**Brief**
Find every line below that contains the word "More" and copy it out.

>>>

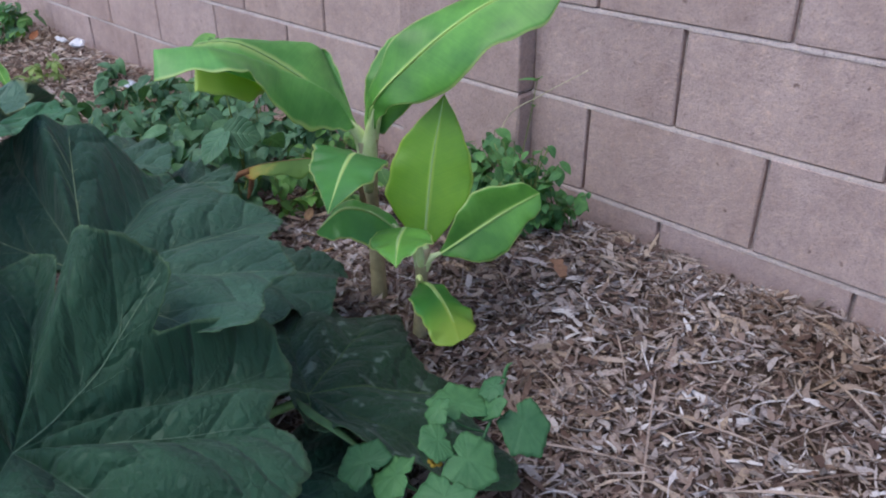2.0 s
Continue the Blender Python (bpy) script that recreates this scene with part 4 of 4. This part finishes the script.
def build_vine():
    root = Vector((-0.515, 0.47, 0.005))
    plant = thing("cucumber_vine", root, "young cucumber vine with angular light green leaves in mulch", "vine")
    plant.matrix_world = Matrix.Translation(root)
    main = [(0, 0, -0.01), (0.008, 0.04, 0.06), (0.012, 0.09, 0.11), (0.004, 0.14, 0.155), (-0.008, 0.178, 0.185)]
    part("stem", mesh_from("stem", *tube(spline(main, 18), [0.0030, 0.0025, 0.0018], 8), M_CUC, True), plant)
    tip = [(-0.012, 0.176, 0.182), (-0.012, 0.182, 0.198), (-0.006, 0.186, 0.206)]
    part("bud", mesh_from("bud", *tube(spline(tip, 8), [0.0032, 0.0030, 0.0006], 8, 0.7), M_CUC, True), plant, "pale green growing tip")
    rows = [((-0.548, 0.583, 0.170), 150, 0.041, (-0.10, 0.06)), ((-0.481, 0.634, 0.147), -10, 0.035, (-0.6, 0.35)), ((-0.528, 0.628, 0.184), 230, 0.019, (0.1, 0.5)), ((-0.513, 0.612, 0.174), 265, 0.018, (0.2, 0.8)),
            ((-0.541, 0.541, 0.188), 215, 0.018, (0.0, 0.6)), ((-0.515, 0.512, 0.174), 250, 0.024, (-0.5, 0.1)), ((-0.478, 0.526, 0.158), 20, 0.037, (-0.35, 0.25)), ((-0.466, 0.474, 0.142), -75, 0.038, (-0.1, 0.35)),
            ((-0.538, 0.462, 0.136), 210, 0.030, (0.15, 0.5)), ((-0.580, 0.450, 0.136), 175, 0.034, (-0.05, 0.4)), ((-0.530, 0.415, 0.100), 250, 0.032, (0.0, 0.3))]
    for i, (c, heading, r, slope) in enumerate(rows):
        palmate(plant, Vector(c) - root, standard(heading, r, VINE, -0.004), M_CUC, [heading + a for a in (0, 62, -62, 122, -122)], seed=40 + i, slope=slope, pucker=0.0016, wave=0.0008,
                teeth=0.012, tooth_count=24, nr=7, na=132, vein_r=0.0, soft=False, relief=0.0008, quilt=3, crumple=0.003)
        c = np.array(Vector(c) - root)
        way = spline(main, 18)[2:]
        near = way[int(np.argmin(np.linalg.norm(way - c, axis=1)))]
        part("petiole", mesh_from("petiole", *tube(spline([near, (near + c) / 2 + np.array([0, 0, -0.008]), c - np.array([0, 0, 0.001])], 6), [0.0016, 0.0012], 6), M_CUC, True), plant)
    bloom = Vector((-0.505, 0.498, 0.150)) - root
    part("flower", mesh_from("flower", *join([tube([bloom, bloom + Vector((0.009 * math.cos(a), 0.009 * math.sin(a), 0.006))], [0.002, 0.004], 6, 0.5) for a in (0, 1.3, 2.5, 3.8, 5.1)]), M_FLOWER, True), plant, "tiny yellow-orange flower")


build_vine()

# ---- litter on the mulch ----


def shard(length, width, thick, curl, rng):
    """A torn wood chip along +x."""
    v, f = [], []
    k = 6
    for i in range(k + 1):
        t = i / k
        w = width * 0.5 * (math.sin(math.pi * (0.16 + 0.68 * t)) ** 0.5) * rng.uniform(0.5, 1.15)
        x, z = (t - 0.5) * length, curl * (4 * t * (1 - t) - 0.5)
        v += [(x, -w, z), (x, w, z + rng.uniform(-1, 1) * thick), (x, w * 0.7, z - thick), (x, -w * 0.7, z - thick)]
    for i in range(k):
        for j in range(4):
            a, b = i * 4 + j, i * 4 + (j + 1) % 4
            f.append((a, a + 4, b + 4, b))
    f += [(0, 1, 2, 3), (k * 4 + 3, k * 4 + 2, k * 4 + 1, k * 4)]
    return v, f


def build_litter():
    rng = random.Random(21)

    def lay(name, x, y, length, width, turn, mat, label, category, group="", lift=0.016, curl=0.004, thick=0.003, tilt=4):
        me = mesh_from(name, *shard(length, width, thick, curl, rng), mat)
        ob = new(name, me)
        ob.matrix_world = pose(x, y, float(ground_z(x, y)) + lift, rng.uniform(-tilt, tilt), rng.uniform(-tilt, tilt), turn)
        tagged(ob, label, category, group)

    pale = "bleached white wood chip lying on the mulch"
    for x, y, ln, wd, a in ((-0.705, 1.03, 0.05, 0.022, 28), (-0.68, 1.022, 0.045, 0.02, -15), (-0.70, 1.005, 0.035, 0.018, 60), (-0.668, 1.0, 0.03, 0.014, 5), (-0.655, 0.985, 0.034, 0.012, 75), (-0.625, 0.99, 0.026, 0.013, 30),
                            (-0.71, 0.697, 0.03, 0.012, -35), (-0.29, 0.905, 0.05, 0.008, 33), (-0.215, 0.955, 0.065, 0.007, 38), (-0.625, 1.29, 0.04, 0.007, -50), (-0.23, 1.295, 0.035, 0.018, 10),
                            (-0.21, 0.835, 0.035, 0.014, -20), (-0.13, 0.98, 0.03, 0.014, 50), (-0.26, 1.36, 0.05, 0.006, -28), (-0.17, 1.12, 0.04, 0.012, 80)):
        lay("wood_chip", x, y, ln, wd * 0.72, a, M_PALE, pale, "wood chip", "pale wood chips", 0.013, 0.002, 0.002, 7)
    for x, y, ln, wd, a in ((-0.42, 0.86, 0.26, 0.007, -62), (-0.36, 0.93, 0.2, 0.006, 12), (-0.28, 1.16, 0.22, 0.006, -30), (-0.50, 1.12, 0.15, 0.006, 60), (-0.22, 0.88, 0.2, 0.007, 36),
                            (-0.55, 0.98, 0.14, 0.006, -50), (-0.34, 1.28, 0.17, 0.005, -22), (-0.72, 1.2, 0.13, 0.005, 15), (-0.12, 1.2, 0.2, 0.006, -35), (-0.46, 0.76, 0.2, 0.007, 25),
                            (-0.24, 1.04, 0.16, 0.005, 70), (-0.62, 0.86, 0.12, 0.005, -20)):
        lay("twig", x, y, ln, wd * 0.6, a, M_TWIG, "thin dry twig lying on the mulch", "twig", "twigs", 0.020, 0.007, 0.002, 3)
    lay("bark_piece", -0.80, 1.13, 0.075, 0.03, -38, M_BARK, "orange-brown curl of bark on the mulch", "bark", "", 0.02, 0.008)
    leaf = new("fallen_leaf", ovate("fallen_leaf", 0.03, 0.018, M_IVY, 0.2, 0.3))
    leaf.matrix_world = pose(-0.225, 0.83, float(ground_z(-0.225, 0.83)) + 0.028, 6, 4, -70)
    tagged(leaf, "small green leaf fallen on the mulch", "leaf")

    def scrap(name, x, y, size, mat, label, seed, lift=0.010, long=1.0):
        r = random.Random(seed)
        bm = bmesh.new()
        bmesh.ops.create_icosphere(bm, subdivisions=2, radius=size)
        for v in bm.verts:
            v.co = Vector((v.co.x * r.uniform(0.6, 1.25) * long, v.co.y * r.uniform(0.6, 1.1), v.co.z * r.uniform(0.25, 0.75)))
        me = bpy.data.meshes.new(name)
        bm.to_mesh(me)
        bm.free()
        me.materials.append(mat)
        ob = new(name, me)
        ob.location = (x, y, float(ground_z(x, y)) + lift + size * 0.4)
        return tagged(ob, label, "litter")

    scrap("paper_scrap", -2.78, 1.20, 0.028, M_PAPER, "crumpled white paper scrap on the mulch", 1)
    scrap("plastic_scrap", -2.825, 1.205, 0.018, M_BLUE, "blue plastic scrap beside the paper on the mulch", 2)
    scrap("paper_scrap", -3.53, 1.325, 0.036, M_PAPER, "crumpled white paper scrap by the wall foot", 3, 0.012, 1.2)
    scrap("paper_scrap", -3.70, 1.325, 0.020, M_GREYP, "flat grey paper scrap by the wall foot", 4, 0.008, 3.2)
    for x, y, ln, turn in ((-1.36, 0.93, 0.055, 40), (-1.29, 0.90, 0.045, 150), (-1.24, 0.97, 0.05, 250), (-1.22, 0.86, 0.04, 310), (-1.14, 0.95, 0.045, 80), (-1.33, 1.02, 0.05, 200)):
        dry = new("dead_leaf", ovate("dead_leaf", ln * 0.75, ln * 0.4, M_DEAD, 0.6, -0.5))
        dry.matrix_world = pose(x, y, float(ground_z(x, y)) + 0.016, rng.uniform(-14, 14), rng.uniform(-14, 14), turn)
        tagged(dry, "dry brown curled leaf on the dark mulch", "leaf", "dry leaves by the banana")
    for x, y, ln, turn in ((-2.12, 1.17, 0.11, 30), (-2.07, 1.19, 0.08, 10), (-2.20, 1.06, 0.09, -25), (-1.98, 1.16, 0.07, 50)):
        lay("straw", x, y, ln, 0.012, turn, M_DRY, "pale dry stalk lying among the seedlings", "straw", "straw by the seedlings", 0.03, 0.006, 0.003, 6)
    dead = new("dead_leaf", ovate("dead_leaf", 0.055, 0.04, M_RUST, 0.3, -0.3))
    dead.matrix_world = pose(-3.70, 1.20, float(ground_z(-3.70, 1.20)) + 0.03, 12, 8, 40)
    tagged(dead, "curled rust-orange dead leaf on the mulch", "leaf")


build_litter()


def build_mulch():
    """Shredded wood and leaf mulch: thousands of torn pieces, too many to count."""
    rs = np.random.RandomState(5)

    def field(x0, x1, y0, y1, per_m2):
        k = int((x1 - x0) * (y1 - y0) * per_m2)
        return np.stack([rs.uniform(x0, x1, k), rs.uniform(y0, y1, k)], 1)

    spots = np.vstack([field(-1.7, 0.5, 0.5, 1.395, 15500), field(-4.4, -1.7, 0.55, 1.395, 8600), field(-4.8, -4.4, 0.45, 1.395, 5200), field(-2.2, 0.6, -0.6, 0.5, 1500), field(-6.0, -4.8, 0.0, 1.39, 1500), field(0.5, 1.4, -0.4, 1.39, 1800), field(-6.0, 2.6, -2.4, 1.39, 420), field(-2.8, 1.6, -1.4, 0.5, 700)])
    spots = spots[~((spots[:, 0] > PIL_L - 0.01) & (spots[:, 0] < PIL_R + 0.01) & (spots[:, 1] > PIL_Y - 0.004))]
    k = len(spots)
    length = np.clip(rs.lognormal(math.log(0.0195), 0.58, k), 0.006, 0.08)
    width = np.clip(length * rs.uniform(0.10, 0.42, k), 0.0022, 0.0125)
    straw = rs.rand(k) < 0.24
    length[straw] *= 2.0
    width[straw] = rs.uniform(0.0016, 0.0034, straw.sum())
    yaw = rs.uniform(0, 2 * math.pi, k)
    tilt = rs.normal(0, 0.32, k)
    roll = rs.normal(0, 0.62, k)
    lift = rs.rand(k) ** 1.1 * 0.021
    curl = rs.normal(0.02, 0.09, k) * length
    n = 5
    t = np.linspace(0, 1, n)
    prof = np.stack([rs.uniform(0.02, 0.85, k), rs.uniform(0.6, 1.1, k), rs.uniform(0.75, 1.1, k), rs.uniform(0.55, 1.1, k), rs.uniform(0.02, 0.7, k)], 1)
    x = (t[None] - 0.5 + rs.uniform(-0.06, 0.06, (k, n))) * length[:, None]
    z = curl[:, None] * (4 * t * (1 - t) - 0.6)[None]
    w = prof * width[:, None] * 0.5
    bend = rs.normal(0, 0.10, k)[:, None] * length[:, None] * (t[None] - 0.5) ** 2 * 4
    loc = np.zeros((k, n, 3, 3))
    skew = rs.uniform(-0.12, 0.12, (k, n)) * length[:, None]
    loc[:, :, 0] = np.stack([x + skew, -w + bend, z], -1)
    loc[:, :, 1] = np.stack([x, w + bend, z], -1)
    loc[:, :, 2] = np.stack([x, bend + 0.3 * w, z - 0.1 * w - 0.0012], -1)
    cr, sr, ct, st, cy, sy = np.cos(roll), np.sin(roll), np.cos(tilt), np.sin(tilt), np.cos(yaw), np.sin(yaw)
    px, py, pz = loc[..., 0], loc[..., 1], loc[..., 2]
    e = (slice(None), None, None)
    py, pz = py * cr[e] - pz * sr[e], py * sr[e] + pz * cr[e]
    px, pz = px * ct[e] - pz * st[e], px * st[e] + pz * ct[e]
    px, py = px * cy[e] - py * sy[e], px * sy[e] + py * cy[e]
    gz = ground_z(spots[:, 0], spots[:, 1]) - 0.006 + lift
    px, py, pz = px + spots[:, 0][e], py + spots[:, 1][e], pz + gz[e]
    py = np.minimum(py, WALL_Y - 0.004)
    verts = np.stack([px, py, pz], -1).reshape(-1, 3)
    one = []
    for i in range(n - 1):
        for a, b in ((0, 1), (1, 2), (2, 0)):
            one.append((i * 3 + a, i * 3 + b, i * 3 + 3 + b, i * 3 + 3 + a))
    one = np.array(one)
    verts = verts.reshape(k, n * 3, 3)
    west = spots[:, 0] + rs.normal(0, 0.12, k) < -2.3
    for pick, mat, label in ((~west, M_CHIP, "weathered brown and grey shredded wood mulch"), (west, M_CHIP_FAR, "paler tan shredded wood mulch by the wall")):
        v = verts[pick].reshape(-1, 3)
        faces = (one[None] + (np.arange(pick.sum()) * n * 3)[:, None, None]).reshape(-1, 4)
        me = bpy.data.meshes.new("mulch")
        me.vertices.add(len(v))
        me.vertices.foreach_set("co", v.astype(np.float32).ravel())
        me.loops.add(faces.size)
        me.loops.foreach_set("vertex_index", faces.astype(np.int32).ravel())
        me.polygons.add(len(faces))
        me.polygons.foreach_set("loop_start", np.arange(0, faces.size, 4, dtype=np.int32))
        me.polygons.foreach_set("use_smooth", np.zeros(len(faces), dtype=bool))
        me.materials.append(mat)
        me.update(calc_edges=True)
        tagged(new("mulch", me), label, "mulch", kind="stuff")


build_mulch()
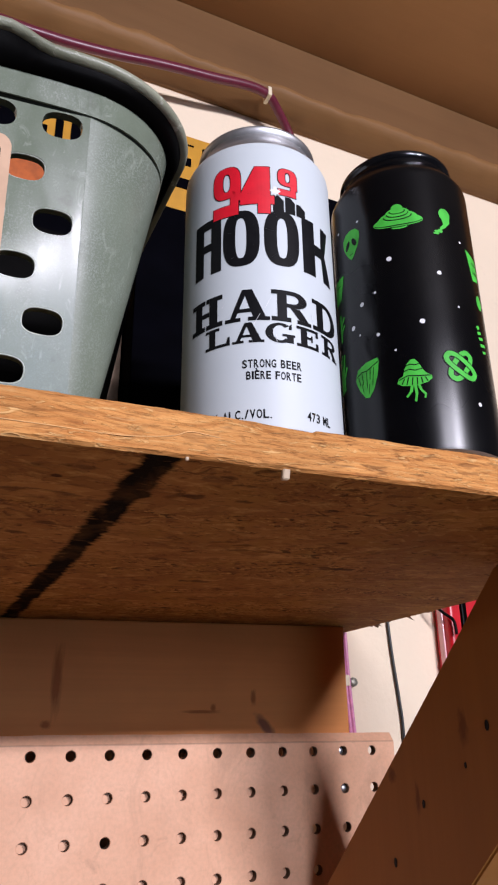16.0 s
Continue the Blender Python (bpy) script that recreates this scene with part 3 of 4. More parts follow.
# ---------------------------------------------------------------- brace
brace = thing("shelf_brace", pose(0, 0, 0), "diagonal pine brace with nail holes under the shelf", "brace")
ang = math.atan2(1.5845 - 1.392, 0.208)
poly = [(-0.0005, 1.3945), (-0.2222, 1.5920), (-0.306, 1.5920), (-0.306, 1.5553), (-0.0609, 1.3375), (-0.0005, 1.3375)]
bm = bmesh.new()
f = bm.faces.new([bm.verts.new((0.1405, y, z)) for y, z in poly])
ext = bmesh.ops.extrude_face_region(bm, geom=[f])
bmesh.ops.translate(bm, vec=(0.048, 0, 0), verts=[v for v in ext["geom"] if isinstance(v, bmesh.types.BMVert)])
bmesh.ops.recalc_face_normals(bm, faces=bm.faces[:])
bmesh.ops.bevel(bm, geom=bm.edges[:], offset=0.0012, segments=2, affect="EDGES")
brace_board = part("board", bm, M_BRACE, brace)
for y, z, r in ((-0.2023, 1.5149, 0.0016), (-0.1826, 1.4960, 0.0009), (-0.1441, 1.4757, 0.0013), (-0.1129, 1.4438, 0.0015)):
    bm = bmesh.new()
    bmesh.ops.create_cone(bm, cap_ends=True, segments=14, radius1=r, radius2=r, depth=0.0006, matrix=Matrix.Translation((0.1403, y, z)) @ Matrix.Rotation(math.pi / 2, 4, "Y") @ Matrix.Diagonal((1.6, 0.8, 1, 1)))
    part("nail_hole", bm, M_INK_BLACK, brace_board)
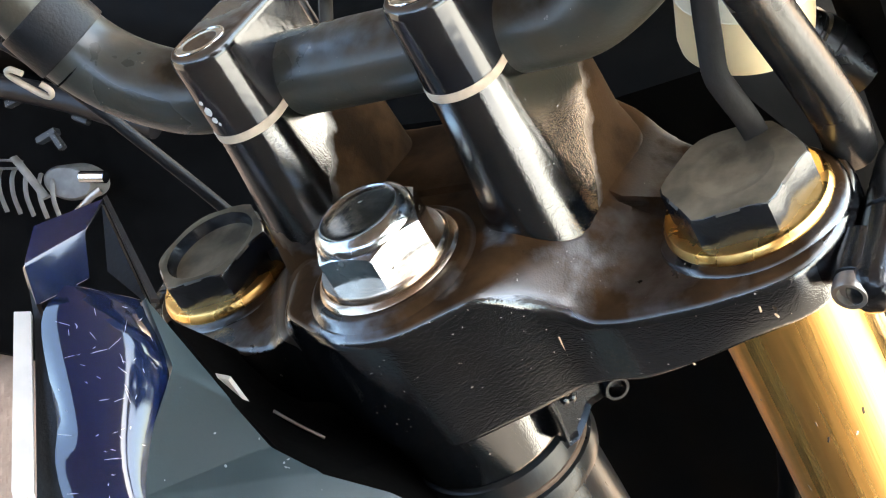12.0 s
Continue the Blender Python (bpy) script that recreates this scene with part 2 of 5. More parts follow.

<<<

**Completed exercise**
Continue the Blender Python (bpy) script that recreates this scene with part 3 of 4. More parts follow.
Continue the Blender Python (bpy) script that recreates this scene with part 2 of 5. More parts follow.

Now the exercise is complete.